(Scene script records)
□ □ □ □ □ □ □
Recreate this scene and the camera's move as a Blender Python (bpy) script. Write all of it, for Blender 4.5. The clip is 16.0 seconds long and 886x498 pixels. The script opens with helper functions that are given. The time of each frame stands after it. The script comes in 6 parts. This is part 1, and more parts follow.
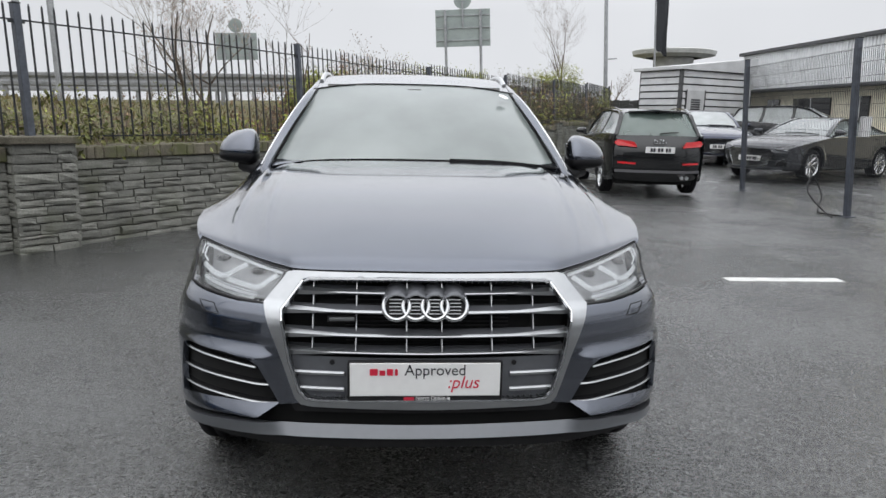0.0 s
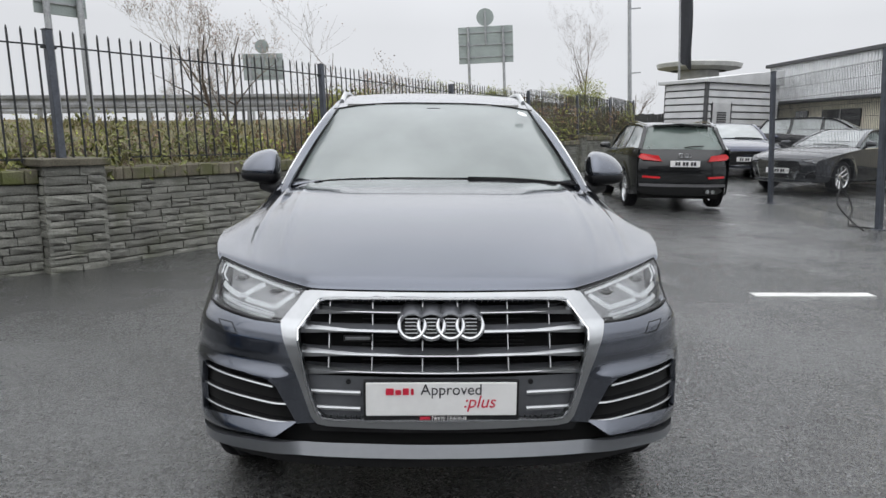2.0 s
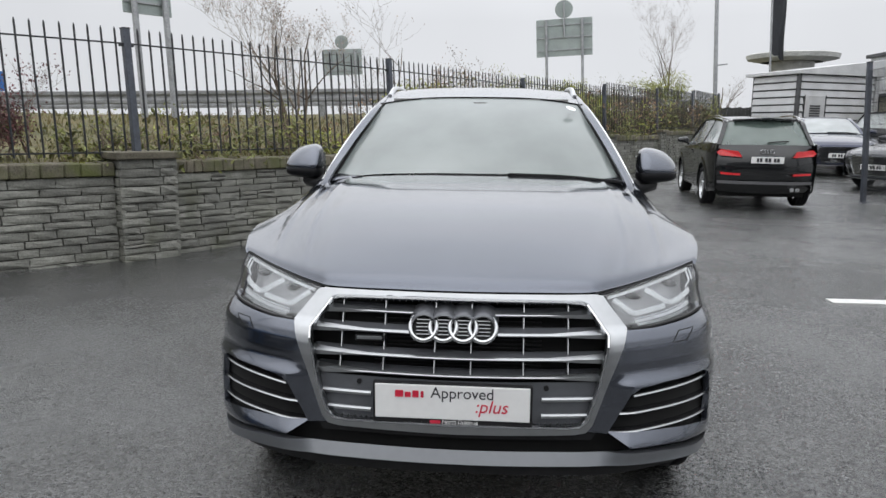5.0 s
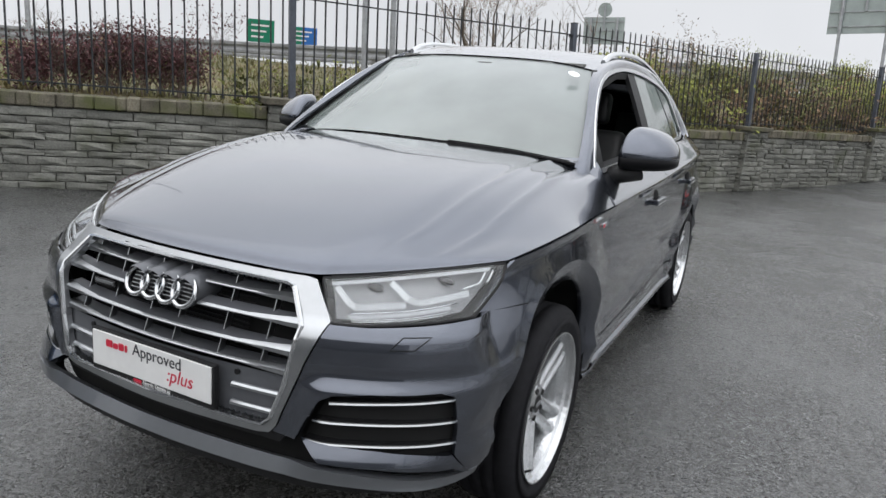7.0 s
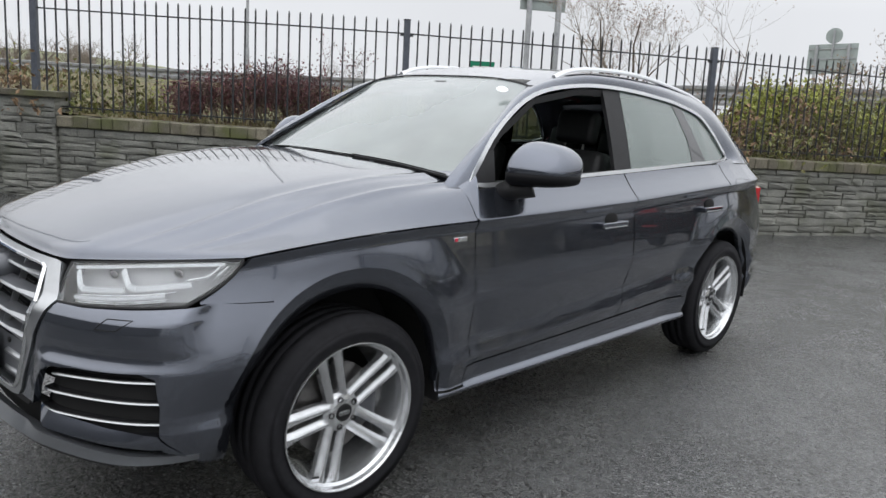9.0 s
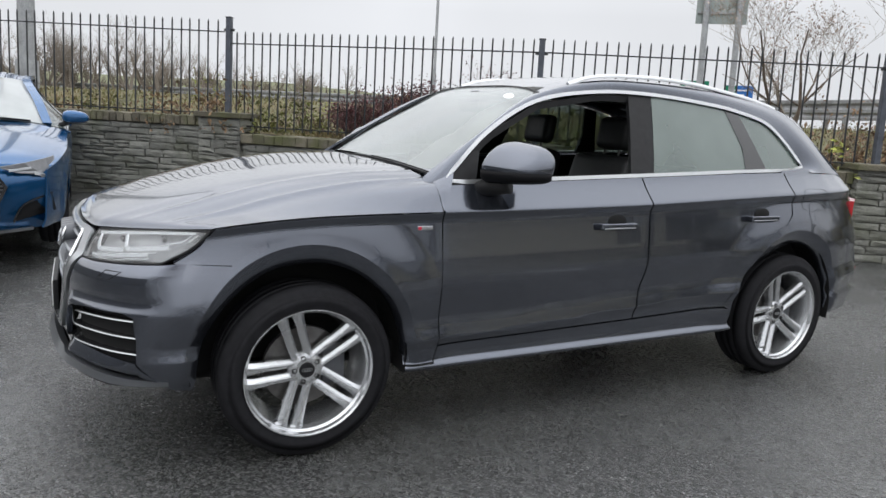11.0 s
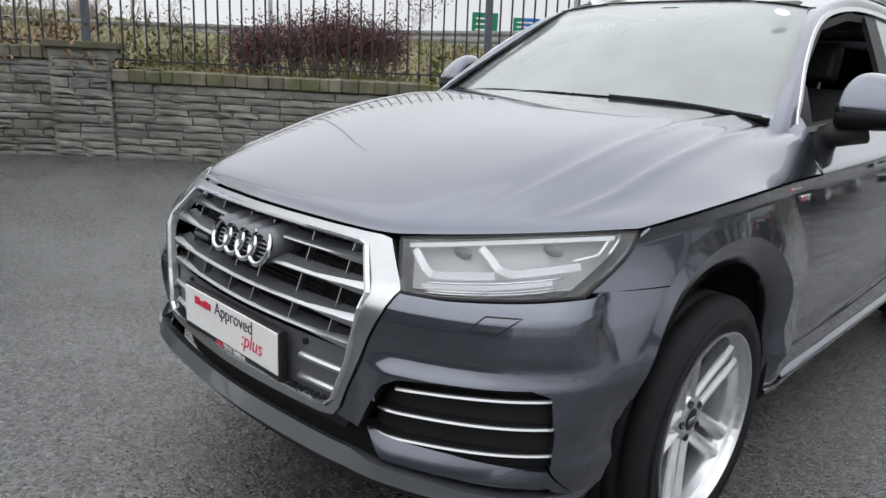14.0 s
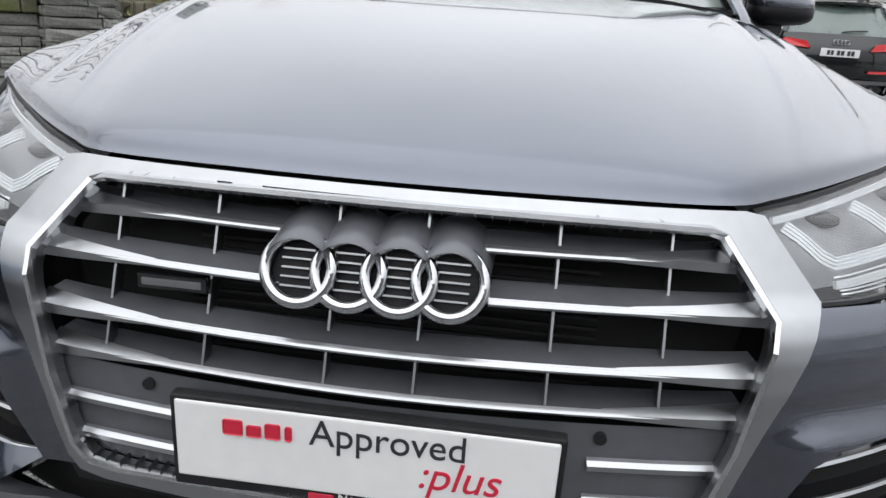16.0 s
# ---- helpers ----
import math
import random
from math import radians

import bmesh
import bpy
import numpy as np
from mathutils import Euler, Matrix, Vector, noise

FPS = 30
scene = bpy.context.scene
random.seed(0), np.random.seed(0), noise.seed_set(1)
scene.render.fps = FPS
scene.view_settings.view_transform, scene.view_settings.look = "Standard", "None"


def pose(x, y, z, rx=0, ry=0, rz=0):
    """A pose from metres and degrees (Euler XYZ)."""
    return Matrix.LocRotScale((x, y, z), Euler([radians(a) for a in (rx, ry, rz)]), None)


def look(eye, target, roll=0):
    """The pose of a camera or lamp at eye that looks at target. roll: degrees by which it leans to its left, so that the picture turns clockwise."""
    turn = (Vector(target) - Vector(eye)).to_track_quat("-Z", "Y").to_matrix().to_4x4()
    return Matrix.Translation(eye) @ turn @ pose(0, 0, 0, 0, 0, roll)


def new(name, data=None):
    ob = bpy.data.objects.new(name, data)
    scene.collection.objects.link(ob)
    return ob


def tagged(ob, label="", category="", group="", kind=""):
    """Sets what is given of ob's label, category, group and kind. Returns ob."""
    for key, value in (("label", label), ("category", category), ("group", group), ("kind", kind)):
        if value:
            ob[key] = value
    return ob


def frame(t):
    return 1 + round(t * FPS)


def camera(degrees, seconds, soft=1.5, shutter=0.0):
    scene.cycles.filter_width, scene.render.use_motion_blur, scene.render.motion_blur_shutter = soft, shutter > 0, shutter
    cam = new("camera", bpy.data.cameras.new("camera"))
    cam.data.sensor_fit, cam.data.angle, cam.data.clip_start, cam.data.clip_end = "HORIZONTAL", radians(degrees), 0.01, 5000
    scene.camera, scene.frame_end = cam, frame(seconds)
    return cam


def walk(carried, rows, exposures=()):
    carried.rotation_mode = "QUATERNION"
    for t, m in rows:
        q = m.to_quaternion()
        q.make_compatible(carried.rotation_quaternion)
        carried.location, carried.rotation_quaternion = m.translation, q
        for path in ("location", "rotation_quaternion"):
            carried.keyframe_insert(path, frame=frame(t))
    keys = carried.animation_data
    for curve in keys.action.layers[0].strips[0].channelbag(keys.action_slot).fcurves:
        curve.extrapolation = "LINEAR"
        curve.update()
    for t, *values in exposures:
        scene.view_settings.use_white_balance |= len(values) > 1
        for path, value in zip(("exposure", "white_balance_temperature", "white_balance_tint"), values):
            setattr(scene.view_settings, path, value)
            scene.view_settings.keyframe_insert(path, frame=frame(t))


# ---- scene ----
cam = camera(64.8, 16.0)
METRES, EYE, TILT, LEAN, TURN = 8.0, 1.5, 0.0, 0.0, 0.0
PATH = [
    (0, (-0.108, -2.053, 1.377), (0.031, -0.093, 1.005), 1.3),
    (0.5, (-0.097, -2.057, 1.382), (0.013, -0.089, 1.041), 1.6),
    (1, (-0.083, -2.049, 1.381), (0.002, -0.08, 1.04), 0.9),
    (1.5, (-0.076, -2.052, 1.385), (0.007, -0.083, 1.047), 1.0),
    (2, (-0.076, -2.055, 1.388), (-0.01, -0.083, 1.059), 0.5),
    (2.5, (-0.074, -2.052, 1.386), (-0.034, -0.079, 1.062), -0.0),
    (3, (-0.076, -2.056, 1.389), (-0.06, -0.082, 1.068), 0.9),
    (3.5, (-0.077, -2.055, 1.388), (-0.08, -0.081, 1.067), 0.9),
    (4, (-0.085, -2.062, 1.392), (-0.099, -0.087, 1.074), 1.2),
    (4.2, (-0.097, -2.058, 1.393), (-0.11, -0.084, 1.073), 1.3),
    (6.3, (1.034, -1.618, 1.401), (0.358, 0.219, 0.989), 1.9),
    (6.5, (1.191, -1.527, 1.418), (0.439, 0.279, 1.002), 3.2),
    (7, (1.501, -1.279, 1.403), (0.641, 0.467, 0.944), 4.7),
    (7.5, (1.809, -1.057, 1.418), (0.872, 0.65, 0.962), 3.3),
    (8, (2.129, -0.886, 1.425), (0.921, 0.641, 0.969), 5.4),
    (8.5, (2.377, -0.672, 1.399), (1.103, 0.81, 0.976), 7.0),
    (9, (2.628, -0.476, 1.406), (1.247, 0.914, 1.004), 3.9),
    (9.2, (2.747, -0.406, 1.381), (1.277, 0.894, 0.992), 3.3),
    (11.3, (3.453, 0.128, 1.384), (1.696, 1.006, 1.007), 3.5),
    (11.5, (3.447, 0.128, 1.384), (1.679, 0.983, 1.006), 3.7),
    (12, (3.314, 0.108, 1.378), (1.577, 1.024, 0.998), 3.7),
    (12.5, (2.898, -0.141, 1.362), (1.195, 0.845, 1.004), 1.5),
    (13, (2.391, -0.374, 1.284), (0.674, 0.575, 0.893), -1.8),
    (13.5, (1.944, -0.605, 1.267), (0.389, 0.564, 0.802), -0.3),
    (14, (1.543, -0.826, 1.26), (0.197, 0.558, 0.74), 3.0),
    (14.5, (1.07, -0.897, 1.212), (-0.013, 0.683, 0.635), 1.6),
    (15, (0.619, -0.91, 1.175), (-0.19, 0.83, 0.612), 3.6),
    (15.5, (0.313, -0.816, 1.138), (-0.091, 1.045, 0.524), 3.5),
    (16, (0.139, -0.707, 1.093), (-0.039, 1.178, 0.448), 3.8),
]
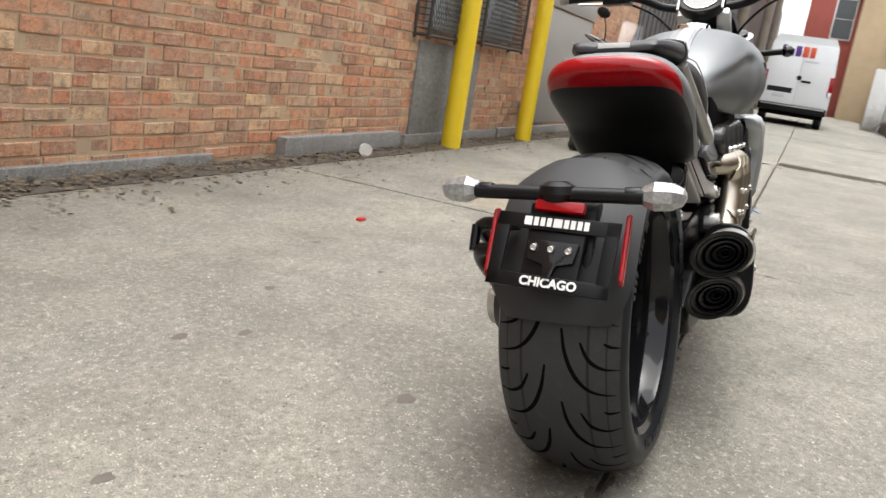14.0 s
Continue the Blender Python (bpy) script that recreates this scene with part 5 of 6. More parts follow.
part("shield_bolt", bolt((1.038, 0.210, 0.352), 0.012, (0, 1, 0)), chrome, mr)
part("catalyst_box", prism([(0.985, 0.33), (1.20, 0.335), (1.34, 0.27), (1.345, 0.235), (1.314, 0.193), (1.174, 0.186), (1.07, 0.190), (0.99, 0.215)], -0.11, 0.125, 0.025, seg=3), black_cast, bike, "black exhaust collector box")
part("box_bolt", bolt((1.121, 0.120, 0.203), 0.015, (0, 1, 0), 0.014), alu, bike)
ml = part("left_silencer", loft([[(x, -0.150 + w * math.cos(a), zc + h * math.sin(a)) for a in [2 * math.pi * k / 28 for k in range(28)]] for x, w, h, zc in ((1.00, 0.035, 0.035, 0.300), (1.05, 0.048, 0.048, 0.290), (1.09, 0.051, 0.051, 0.288), (1.125, 0.046, 0.046, 0.286))]), black, bike, "black left silencer")
can(-0.150, 0.284, 1.105, 1.297, 0.053, 1.6, ml, -1, 0.02, 0.0, header_steel)

# belly and small covers
part("belly_pan", prism([(0.545, 0.225), (0.98, 0.230), (1.02, 0.205), (0.97, 0.172), (0.60, 0.172), (0.55, 0.19)], -0.10, 0.092, 0.010), black_cast, bike, "ribbed black sump")
for k in range(9):
    part("sump_rib", box(0.585 + 0.045 * k, 0.600 + 0.045 * k, -0.095, 0.0935, 0.1705, 0.20, 0.004), black_cast, bike)
    part("sump_bolt", bolt((0.61 + 0.045 * k, 0.091, 0.185), 0.0045, (0, 1, 0)), chrome, bike)
part("toe_guard", prism([(0.690, 0.285), (0.575, 0.298), (0.530, 0.282), (0.535, 0.262), (0.575, 0.238), (0.640, 0.245), (0.680, 0.265)], 0.136, 0.152, 0.006), grey_plastic, bike, "charcoal engine guard plate")
part("toe_guard", prism([(0.495, 0.275), (0.530, 0.302), (0.600, 0.292), (0.670, 0.268), (0.660, 0.258), (0.530, 0.258)], -0.185, -0.168, 0.006), grey_plastic, bike, "charcoal engine guard plate")
# hole drawn as a near-black disc on the plate, shade by colour
part("guard_hole", rod((0.575, 0.150, 0.278), (0.575, 0.1535, 0.278), 0.009, 16), void, bike)

# pegs, levers, stand
def heel_plate(s, y, pts, hole, bolts):
    h = part("heel_plate", prism(pts, s * (y - 0.014), s * y, 0.005, smooth=4), alu, bike, "pale silver heel plate with slot")
    # slot is a near-black patch on the face, shaded by its colour
    part("heel_slot", prism(hole, s * (y - 0.0005), s * (y + 0.0012), 0, smooth=3), void, h)
    for p in bolts:
        part("heel_bolt", bolt((p[0], s * y, p[1]), 0.009, (0, s, 0)), chrome, h)


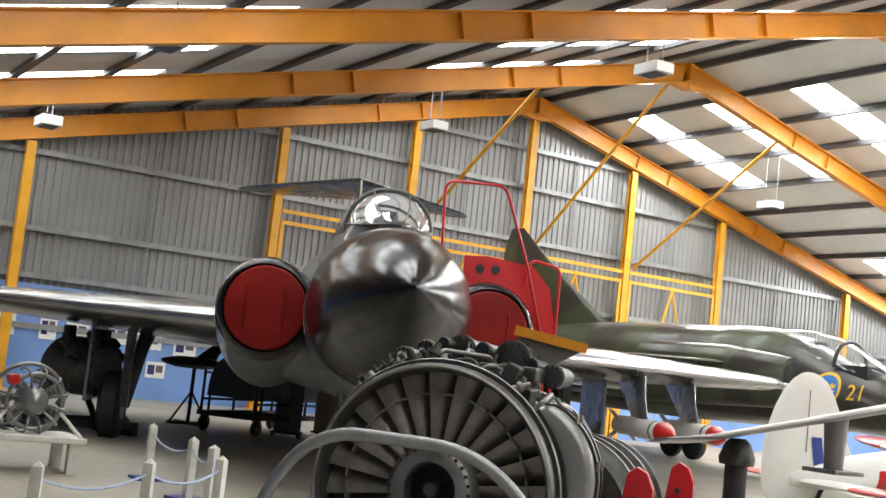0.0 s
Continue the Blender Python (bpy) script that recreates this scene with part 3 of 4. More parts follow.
for s in (-1, 1):
    part("canopy_sill", loft([[(s * (smooth_rows(CAN, a)[0] + d * k_), a, smooth_rows(CAN, a)[1] + h) for d, h in ((-0.03, 0.015), (0.012, 0.015), (0.03, -0.05), (0.09, -0.13), (0.19, -0.28), (0.21, -0.54), (-0.06, -0.55))] for a, k_ in [(3.1 + 0.2 * k, min(1.0, 0.2 + 0.08 * k)) for k in range(26)]]), "jet", jet, "", True)
    rail = part("canopy_rail", loft([[(s * (smooth_rows(CAN, a)[0] + d), a, smooth_rows(CAN, a)[1] + h) for d, h in ((-0.02, -0.055), (0.03, -0.055), (0.024, 0.03), (-0.02, 0.03))] for a in [3.95 + 0.2 * k for k in range(11)]]), "frame", jet)
    for k in range(9):
        a = 4.1 + 0.2 * k
        part("rivet_hole", moved(lathe([(0, 0), (0, 0.012), (0.004, 0.012), (0.004, 0)], 8), pose(s * (smooth_rows(CAN, a)[0] + 0.03), a, smooth_rows(CAN, a)[1] - 0.02, 0, 0, 90)), "black", rail)
seat = part("ejection_seat", loft([[(x, 4.86 + dy, z) for x, dy in ((-w, 0.0), (w, 0.0), (w, 0.14), (-w, 0.14))] for z, w in ((2.70, 0.22), (2.98, 0.22), (3.02, 0.17), (3.18, 0.15), (3.21, 0.12))]), "slate", jet, "grey ejection seat headrest", bevel=0.015)
part("seat_strap", tube(rounded([(-0.1, 4.85, 3.2), (-0.1, 4.84, 3.0), (-0.13, 4.82, 2.85)], 0.03), 0.014, 6), "tape", seat)
part("coaming", loft([[(x, a, z) for x, z in section(0, 2.80, w, u, 0.1, 2.4, 24)] for a, w, u in ((3.55, 0.2, 0.10), (3.75, 0.33, 0.17), (4.05, 0.38, 0.19))]), "black", jet, "", True)
# markings that lie on the skin
body_bvh = BVHTree.FromPolygons([Vector(v) for v in body_vf[0]], body_vf[1])
nacelle_bvh = BVHTree.FromPolygons([Vector(v) for v in nac_bvh[-1][0]], nac_bvh[-1][1])


def on_skin(tree, y, z, lift):
    hit = tree.ray_cast(Vector((-5, y, z)), Vector((1, 0, 0)))
    p, nrm = hit[0], hit[1]
    if nrm.x > 0:
        nrm = -nrm
    return p + nrm * lift


def skin_ring(tree, cy, cz, r0, r1, lift, n=56):
    vs, fs = [], []
    k = 5
    for i in range(k + 1):
        r = r0 + (r1 - r0) * i / k
        for j in range(n):
            q = 2 * math.pi * j / n
            vs.append(on_skin(tree, cy + r * math.cos(q), cz + r * math.sin(q), lift))
    for i in range(k):
        for j in range(n):
            a, b_ = i * n + j, i * n + (j + 1) % n
            fs.append((a, b_, b_ + n, a + n))
    return vs, fs


rd = part("roundel", skin_ring(body_bvh, 3.29, 1.87, 0.20, 0.335, 0.006), "gblue", jet, "dark blue, white and red roundel", True)
part("roundel_ring", skin_ring(body_bvh, 3.29, 1.87, 0.095, 0.20, 0.006), "stencil", rd, "", True)
part("roundel_disc", skin_ring(body_bvh, 3.29, 1.87, 0.004, 0.095, 0.006), "rred", rd, "", True)


def lettering(text, size, squeeze=1.0):
    """Flat triangles of built-in lettering, in local x (along) and y (up)."""
    cu = bpy.data.curves.new("lettering", "FONT")
    cu.body, cu.size, cu.resolution_u = text, size, 3
    ob = bpy.data.objects.new("lettering", cu)
    scene.collection.objects.link(ob)
    dg = bpy.context.evaluated_depsgraph_get()
    me = bpy.data.meshes.new_from_object(ob.evaluated_get(dg))
    bm = bmesh.new()
    bm.from_mesh(me)
    bmesh.ops.triangulate(bm, faces=bm.faces)
    for _ in range(2):
        es = [e for e in bm.edges if e.calc_length() > size * 0.18]
        if es:
            bmesh.ops.subdivide_edges(bm, edges=es, cuts=2)
            bmesh.ops.triangulate(bm, faces=bm.faces)
    vs = [(v.co.x * squeeze, v.co.y) for v in bm.verts]
    bm.verts.index_update()
    fs = [tuple(v.index for v in f.verts) for f in bm.faces]
    bm.free()
    bpy.data.objects.remove(ob)
    return vs, fs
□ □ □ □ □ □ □
### [What needs to be done]
From the opening line of the listing above through the line bearing "# ---- helpers", repeat each line exactly. Drop every picture.

### [Solution below]
Recreate this scene and the camera's move as a Blender Python (bpy) script. Write all of it, for Blender 4.5. The clip is 16.0 seconds long and 886x498 pixels. The script opens with helper functions that are given. The time of each frame stands after it. The script comes in 6 parts. This is part 1, and more parts follow.
0.0 s
2.0 s
5.0 s
7.0 s
9.0 s
11.0 s
14.0 s
16.0 s
# ---- helpers ----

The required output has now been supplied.